“Okay, fine.” He consents, if only because he’ll go to therapy again tomorrow, and he’ll be able to tell Alex he stopped avoiding it, and maybe then, maybe after watching Charlie date the women for nine episodes, Dev will finally stop missing him.
Dev settles onto the couch between Skylar and Jules, and everyone else finds a seat. The sweeping theme music fills the room, and Mark Davenport is on the screen, looking ageless and dashing. “Are you ready to meet your Prince Charming?” he asks cloyingly. Dev’s heart constricts in his chest, knowing he is going to see Charlie on the screen soon. Jules takes his left hand. Skylar takes his right. They both hold tight.
“You’re in for one wild ride,” Mark says on-screen. “This season is quite literally like nothing we have ever seen before. It’s a game changer.”
“We say that every single season,” Dev mutters. Jules punches him in the leg to shut him up.
Mark Davenport continues the voice-over. The first shot of Charlie is him blurry on a horse at the infamous shoot that led to Ryan’s job reassignment. Then the camera cuts to Charlie standing on a cliff looking windswept and lovely, and Dev chokes on all the old feelings. It barely looks like his Charlie—his limbs are stiff, and his posture is too good, and his face is twisted into a grimace. He is still the most beautiful man Dev has ever seen.
Mark wraps up the show’s intro. “Are you ready for a new quest for love, America? This is Ever After.”
They go to the title card, and this is usually where the show begins in earnest. Instead, it cuts back to Mark Davenport, this time in the studio where they’ll film the live finale, pacing elegantly. “Now, before we dive in, I should warn you… our prince this season isn’t polished. He isn’t always camera ready. This season of Ever After is different. We’re going to peel back the curtain for you a little bit, give you unprecedented access to what really happens on set. Nothing is off-limits.”
Dev knows several things are off-limits, but he’s still sucked in by the time the show truly begins. A commercial break, and then Daphne Reynolds is stepping out of a carriage, and Dev is thrown back into that night, embarrassed for Charlie all over again. Charlie’s interaction with Daphne is cringey. He’s wooden and uninteresting, and the secondhand humiliation is so extreme, Dev’s about to insist they turn it off when something truly unprecedented does happen.
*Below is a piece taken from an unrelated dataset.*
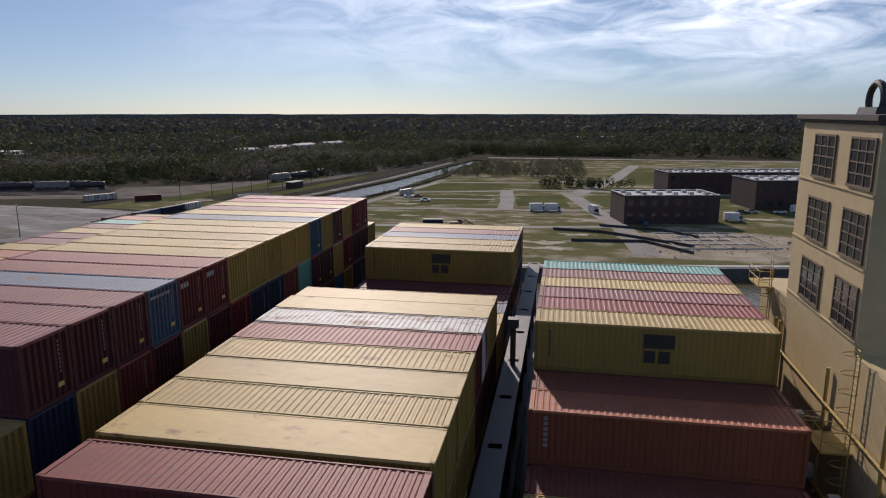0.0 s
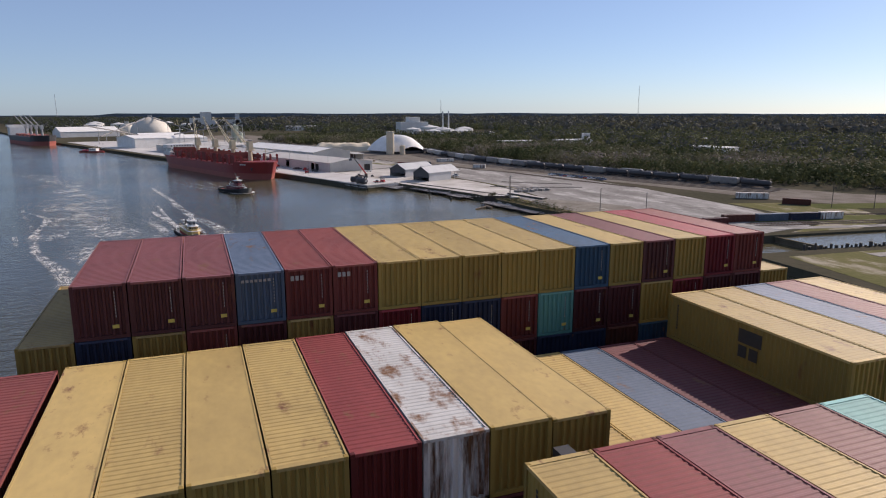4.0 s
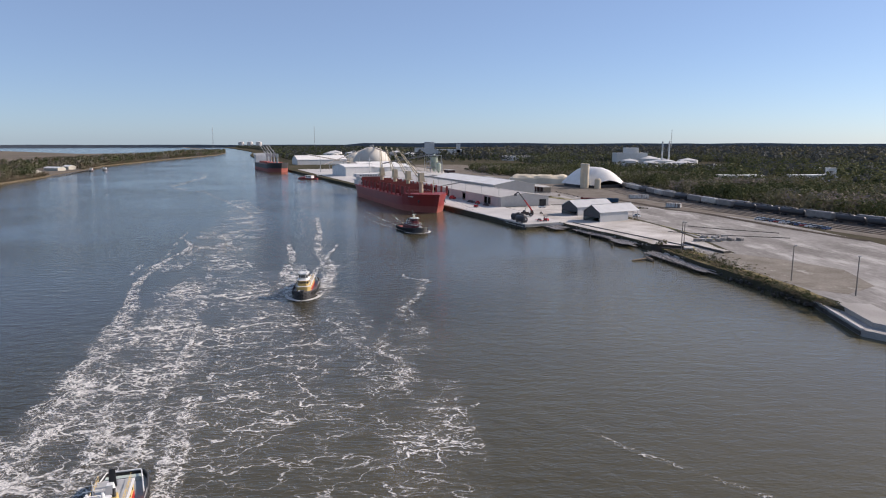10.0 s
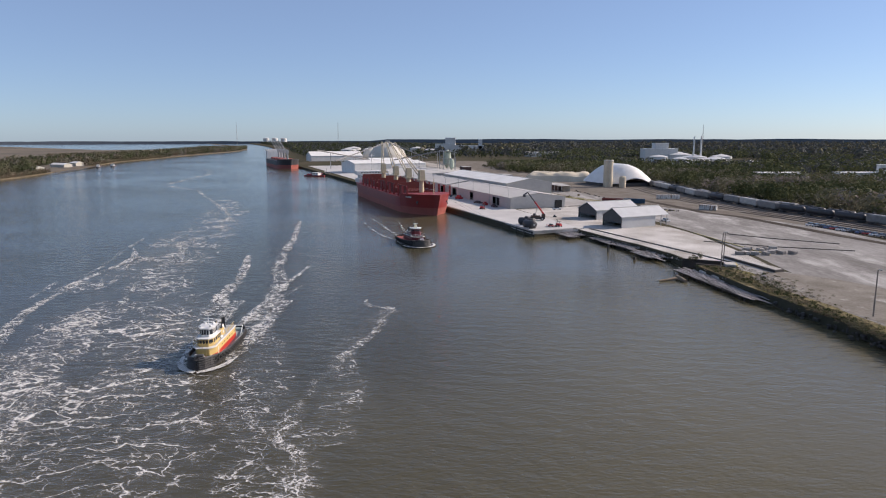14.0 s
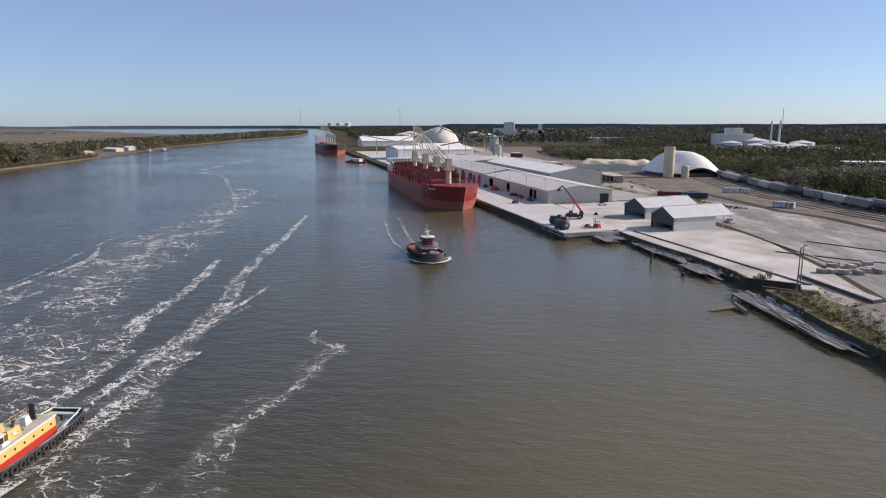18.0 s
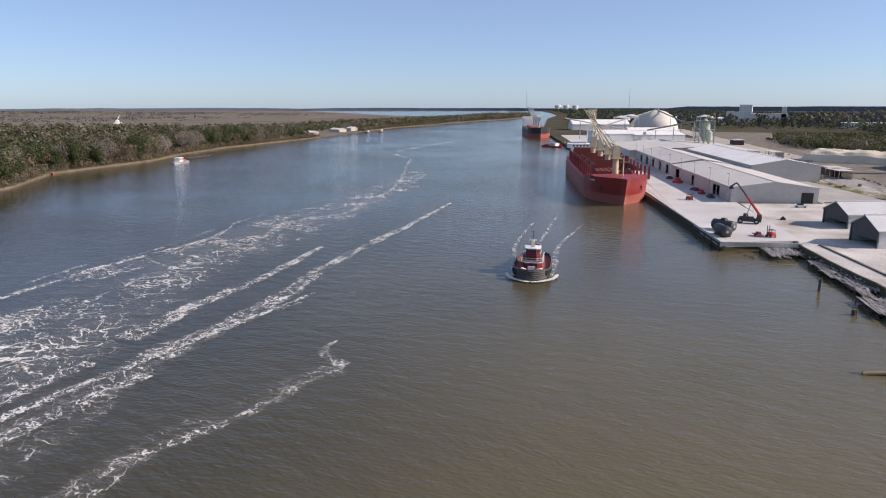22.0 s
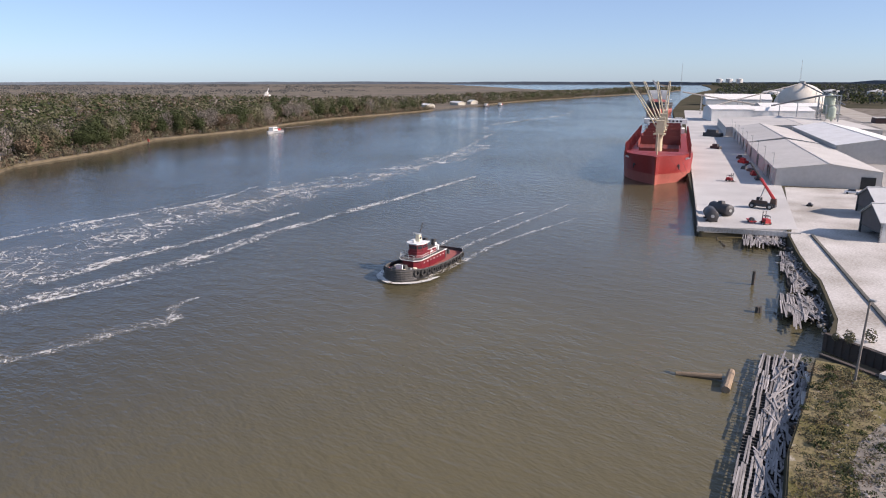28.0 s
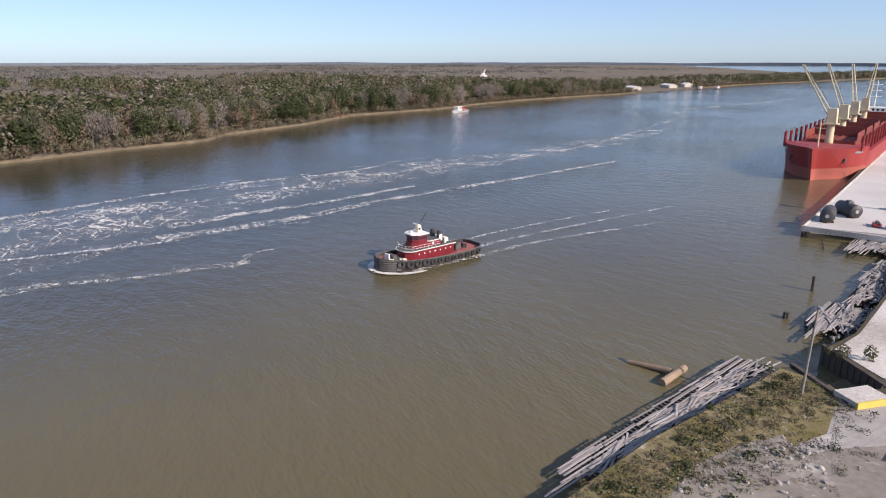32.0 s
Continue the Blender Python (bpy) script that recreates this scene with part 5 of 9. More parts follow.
# ---- brick buildings and construction site across the basin ----
MILLROOF = mat("mill_roof", (0.60, 0.58, 0.55), (0.48, 0.46, 0.43), 0.8, spec=0.2, scale=0.15, fine=1.2, bump=0.05)


def brick_block(x, y, turn, length, width, height, label, bays=6):
    t = thing("brick_building", pose(x, y, GZ, 0, 0, turn), label, "building")
    bm = bmesh.new()
    box(bm, 0, length, 0, 0.4, 0, height)
    part("front_wall", bm, BRICK, t)
    part("rear_wall", box(bmesh.new(), 0, length, width - 0.4, width, 0, height), BRICK, t)
    part("end_wall", box(bmesh.new(), 0, 0.4, 0.4, width - 0.4, 0, height), BRICK, t)
    part("end_wall", box(bmesh.new(), length - 0.4, length, 0.4, width - 0.4, 0, height), BRICK, t)
    part("roof", box(bmesh.new(), 0.4, length - 0.4, 0.4, width - 0.4, height - 0.6, height - 0.3), MILLROOF, t, "pale flat roof behind a low parapet")
    bm = bmesh.new()
    box(bm, -0.15, length + 0.15, -0.15, 0.45, height, height + 0.25)
    box(bm, -0.15, length + 0.15, width - 0.45, width + 0.15, height, height + 0.25)
    box(bm, -0.15, 0.45, 0.45, width - 0.45, height, height + 0.25)
    box(bm, length - 0.45, length + 0.15, 0.45, width - 0.45, height, height + 0.25)
    part("coping", bm, CONCRETE, t, "pale coping")
    for i in range(bays):
        for y in (0.3, 0.68):
            bm = box(bmesh.new(), length * (i + 0.5) / bays - 0.9, length * (i + 0.5) / bays + 0.9, width * y - 0.9, width * y + 0.9, height - 0.3, height + 0.7, 0.15)
            part("roof_monitor", bm, CONCRETE, t, "small pale roof light")
    nw = int(length / 4.2)
    for fl in range(2):
        for i in range(nw):
            xx = (i + 0.5) * length / nw
            bm = box(bmesh.new(), xx - 0.9, xx + 0.9, -0.06, 0.06, 1.6 + fl * (height / 2), 1.6 + fl * height / 2 + 2.2)
            part("window", bm, GLASS, t)
    return t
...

Dev is on-screen. He steps into the shot and waves his hands at the cameras. The boom picks up the words give me five before he darts across the shot into the limo.
“Wh—”
“Just watch,” Jules hisses.
He watches, and he sees something he didn’t see that night while he was in the limo convincing Angie to dance with Charlie. Mark Davenport steps over to Charlie and puts a hand on his shoulder. “I know you’re nervous, but don’t worry. Dev, your handler, is the best. He’s going to take really good care of you. He won’t let you look like an idiot in front of twenty million viewers.”
Mark laughs, and Charlie kind of squawks, and then Dev is out of the limo again bounding over to Charlie. Dev reaches up and his fingers are in Charlie’s hair, adjusting his crown. Charlie blushes at Dev’s touch, and it’s right there for viewers to see. Charlie, an hour after they met, falling over himself because of Dev instead of Daphne.
“You can do this,” Dev says, and Charlie gives a shy little smile, twisting something inside real Dev’s chest on the couch. “I believe in you.”
Dev steps out of the shot, and the normal show starts up again, with Angie getting out of the horse-drawn carriage.
“You guys, what is this?”
“This is what we’ve been trying to get you to watch,” Jules says smugly. “This is Ever After.”
Back on-screen, they show what happens after the carriage exits are over, after Skylar calls cut. “You’re doing bleeping spectacular!” Dev tells Charlie. Charlie smiles back, earnest and huge, and it feels like watching part of Charlie open for the first time.